Incidentally, if inches can make a profound difference in
how a speaker will sound, with headphones this becomes fractions of a millimeter; how your
hair is combed that day can make a significant audible difference with some 'phones.
(3) That clear, spacious sound may be nice, but it's
unreal. High frequencies, for instance, are generally more prominent in 'phones than in
speakers or in life. Treble does taper the farther away you are from speakers, just as it
does in a concert hall; this is normally not the case with 'phones.
The cost advantage is a real one assuming the choice of
'phones or speakers. But even the most devoted headphone enthusiast probably has speakers
as well, and they are likely to be fairly good if their owner has any pretensions to
audiophilia. So headphones are an add-on expense, not an alternative.
This reader has obviously been listening to the wrong $1000
speakers. True, some are terrible, but some are superb. So are some at $500 a pair, or
even less.
Incidentally, audio magazines do not "push"

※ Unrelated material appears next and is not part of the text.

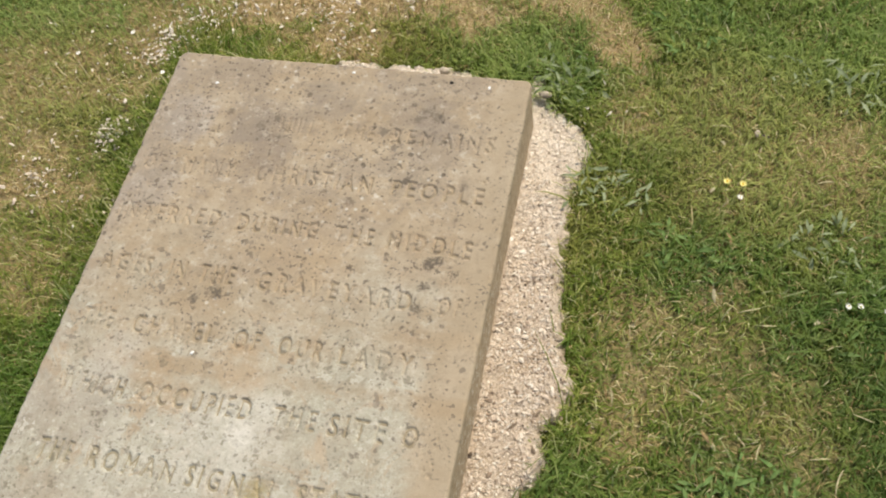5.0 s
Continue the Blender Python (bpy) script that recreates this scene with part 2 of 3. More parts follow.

speakers just to help the advertisers. Any respectable publication reflects the interests
of its readers, and the attention given to speakers is simply an acknowledgement that
audiophiles from novices to the most knowledgeable and sophisticated believe that speakers
represent the best way to reproduce sound.
(4) Privacy I will grant you: both yours and your
neighbor's. At the appropriate times, headphones are a must, and I agree that a world full
of Walkmans is vastly preferable to one plagued by boomboxes. But there are also clearly
times when headphones are inappropriate, like social occasions, for instance, when you
want to share a little Mozart. Or, I submit, when you want to do truly critical listening.
Having said all this, I should stress that I am very far
from being anti-headphone (I have, and use, four pairs for various purposes). They
obviously hold a very important place in audio, but I believe that as a class they are far
behind speakers, however imperfect, as reproducers of sound.